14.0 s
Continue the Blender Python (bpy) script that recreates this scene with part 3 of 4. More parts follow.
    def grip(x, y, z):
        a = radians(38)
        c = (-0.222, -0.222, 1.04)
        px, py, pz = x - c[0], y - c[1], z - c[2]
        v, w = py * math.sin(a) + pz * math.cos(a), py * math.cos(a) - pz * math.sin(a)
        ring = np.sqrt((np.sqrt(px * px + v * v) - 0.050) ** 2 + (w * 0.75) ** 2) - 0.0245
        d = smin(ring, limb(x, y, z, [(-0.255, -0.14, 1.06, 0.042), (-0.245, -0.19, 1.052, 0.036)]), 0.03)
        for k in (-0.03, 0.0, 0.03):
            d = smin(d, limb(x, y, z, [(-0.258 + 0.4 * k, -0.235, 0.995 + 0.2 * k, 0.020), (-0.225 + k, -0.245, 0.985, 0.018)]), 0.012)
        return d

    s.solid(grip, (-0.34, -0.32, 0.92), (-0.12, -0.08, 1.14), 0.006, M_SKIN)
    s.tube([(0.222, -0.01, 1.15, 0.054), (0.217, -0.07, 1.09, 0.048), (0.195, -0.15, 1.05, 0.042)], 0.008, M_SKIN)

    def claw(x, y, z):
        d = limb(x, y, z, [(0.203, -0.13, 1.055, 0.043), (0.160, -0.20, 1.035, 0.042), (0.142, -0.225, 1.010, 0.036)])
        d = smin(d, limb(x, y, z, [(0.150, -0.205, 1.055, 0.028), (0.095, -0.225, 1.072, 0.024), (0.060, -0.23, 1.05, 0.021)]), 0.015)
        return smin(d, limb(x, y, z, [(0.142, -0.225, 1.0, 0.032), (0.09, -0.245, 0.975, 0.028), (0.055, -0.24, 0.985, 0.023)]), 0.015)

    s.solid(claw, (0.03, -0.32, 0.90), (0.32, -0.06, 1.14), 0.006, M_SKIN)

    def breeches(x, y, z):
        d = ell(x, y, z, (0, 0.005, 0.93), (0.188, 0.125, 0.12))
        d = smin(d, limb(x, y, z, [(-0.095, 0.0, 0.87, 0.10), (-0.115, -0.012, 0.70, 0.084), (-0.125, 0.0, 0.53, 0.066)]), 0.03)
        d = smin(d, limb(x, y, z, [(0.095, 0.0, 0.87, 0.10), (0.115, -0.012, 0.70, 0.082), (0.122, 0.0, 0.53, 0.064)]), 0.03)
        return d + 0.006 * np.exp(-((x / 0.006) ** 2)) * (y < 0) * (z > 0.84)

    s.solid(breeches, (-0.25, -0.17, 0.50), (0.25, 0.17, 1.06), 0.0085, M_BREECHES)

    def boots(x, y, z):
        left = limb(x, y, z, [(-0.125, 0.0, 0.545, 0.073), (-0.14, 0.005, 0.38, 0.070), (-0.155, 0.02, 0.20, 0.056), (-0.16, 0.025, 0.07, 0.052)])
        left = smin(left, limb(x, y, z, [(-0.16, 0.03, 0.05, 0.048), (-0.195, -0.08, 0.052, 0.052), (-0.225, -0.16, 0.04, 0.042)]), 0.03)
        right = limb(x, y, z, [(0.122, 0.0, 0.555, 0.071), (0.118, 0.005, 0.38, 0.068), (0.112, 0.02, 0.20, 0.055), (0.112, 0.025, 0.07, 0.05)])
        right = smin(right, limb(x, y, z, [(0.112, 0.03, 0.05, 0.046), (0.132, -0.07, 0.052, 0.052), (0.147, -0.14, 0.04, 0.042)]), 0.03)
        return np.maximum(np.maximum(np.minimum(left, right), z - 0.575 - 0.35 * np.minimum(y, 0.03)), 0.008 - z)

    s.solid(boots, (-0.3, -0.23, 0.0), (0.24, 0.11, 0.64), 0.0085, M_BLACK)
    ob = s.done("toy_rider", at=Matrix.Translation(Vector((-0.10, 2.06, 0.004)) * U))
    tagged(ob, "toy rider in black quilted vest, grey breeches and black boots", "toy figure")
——
> REQUEST
Transcribe the data above in full, exactly.

> EXERCISE ANSWER
14.0 s
Continue the Blender Python (bpy) script that recreates this scene with part 3 of 4. More parts follow.
    def grip(x, y, z):
        a = radians(38)
        c = (-0.222, -0.222, 1.04)
        px, py, pz = x - c[0], y - c[1], z - c[2]
        v, w = py * math.sin(a) + pz * math.cos(a), py * math.cos(a) - pz * math.sin(a)
        ring = np.sqrt((np.sqrt(px * px + v * v) - 0.050) ** 2 + (w * 0.75) ** 2) - 0.0245
        d = smin(ring, limb(x, y, z, [(-0.255, -0.14, 1.06, 0.042), (-0.245, -0.19, 1.052, 0.036)]), 0.03)
        for k in (-0.03, 0.0, 0.03):
            d = smin(d, limb(x, y, z, [(-0.258 + 0.4 * k, -0.235, 0.995 + 0.2 * k, 0.020), (-0.225 + k, -0.245, 0.985, 0.018)]), 0.012)
        return d

    s.solid(grip, (-0.34, -0.32, 0.92), (-0.12, -0.08, 1.14), 0.006, M_SKIN)
    s.tube([(0.222, -0.01, 1.15, 0.054), (0.217, -0.07, 1.09, 0.048), (0.195, -0.15, 1.05, 0.042)], 0.008, M_SKIN)

    def claw(x, y, z):
        d = limb(x, y, z, [(0.203, -0.13, 1.055, 0.043), (0.160, -0.20, 1.035, 0.042), (0.142, -0.225, 1.010, 0.036)])
        d = smin(d, limb(x, y, z, [(0.150, -0.205, 1.055, 0.028), (0.095, -0.225, 1.072, 0.024), (0.060, -0.23, 1.05, 0.021)]), 0.015)
        return smin(d, limb(x, y, z, [(0.142, -0.225, 1.0, 0.032), (0.09, -0.245, 0.975, 0.028), (0.055, -0.24, 0.985, 0.023)]), 0.015)

    s.solid(claw, (0.03, -0.32, 0.90), (0.32, -0.06, 1.14), 0.006, M_SKIN)

    def breeches(x, y, z):
        d = ell(x, y, z, (0, 0.005, 0.93), (0.188, 0.125, 0.12))
        d = smin(d, limb(x, y, z, [(-0.095, 0.0, 0.87, 0.10), (-0.115, -0.012, 0.70, 0.084), (-0.125, 0.0, 0.53, 0.066)]), 0.03)
        d = smin(d, limb(x, y, z, [(0.095, 0.0, 0.87, 0.10), (0.115, -0.012, 0.70, 0.082), (0.122, 0.0, 0.53, 0.064)]), 0.03)
        return d + 0.006 * np.exp(-((x / 0.006) ** 2)) * (y < 0) * (z > 0.84)

    s.solid(breeches, (-0.25, -0.17, 0.50), (0.25, 0.17, 1.06), 0.0085, M_BREECHES)

    def boots(x, y, z):
        left = limb(x, y, z, [(-0.125, 0.0, 0.545, 0.073), (-0.14, 0.005, 0.38, 0.070), (-0.155, 0.02, 0.20, 0.056), (-0.16, 0.025, 0.07, 0.052)])
        left = smin(left, limb(x, y, z, [(-0.16, 0.03, 0.05, 0.048), (-0.195, -0.08, 0.052, 0.052), (-0.225, -0.16, 0.04, 0.042)]), 0.03)
        right = limb(x, y, z, [(0.122, 0.0, 0.555, 0.071), (0.118, 0.005, 0.38, 0.068), (0.112, 0.02, 0.20, 0.055), (0.112, 0.025, 0.07, 0.05)])
        right = smin(right, limb(x, y, z, [(0.112, 0.03, 0.05, 0.046), (0.132, -0.07, 0.052, 0.052), (0.147, -0.14, 0.04, 0.042)]), 0.03)
        return np.maximum(np.maximum(np.minimum(left, right), z - 0.575 - 0.35 * np.minimum(y, 0.03)), 0.008 - z)

    s.solid(boots, (-0.3, -0.23, 0.0), (0.24, 0.11, 0.64), 0.0085, M_BLACK)
    ob = s.done("toy_rider", at=Matrix.Translation(Vector((-0.10, 2.06, 0.004)) * U))
    tagged(ob, "toy rider in black quilted vest, grey breeches and black boots", "toy figure")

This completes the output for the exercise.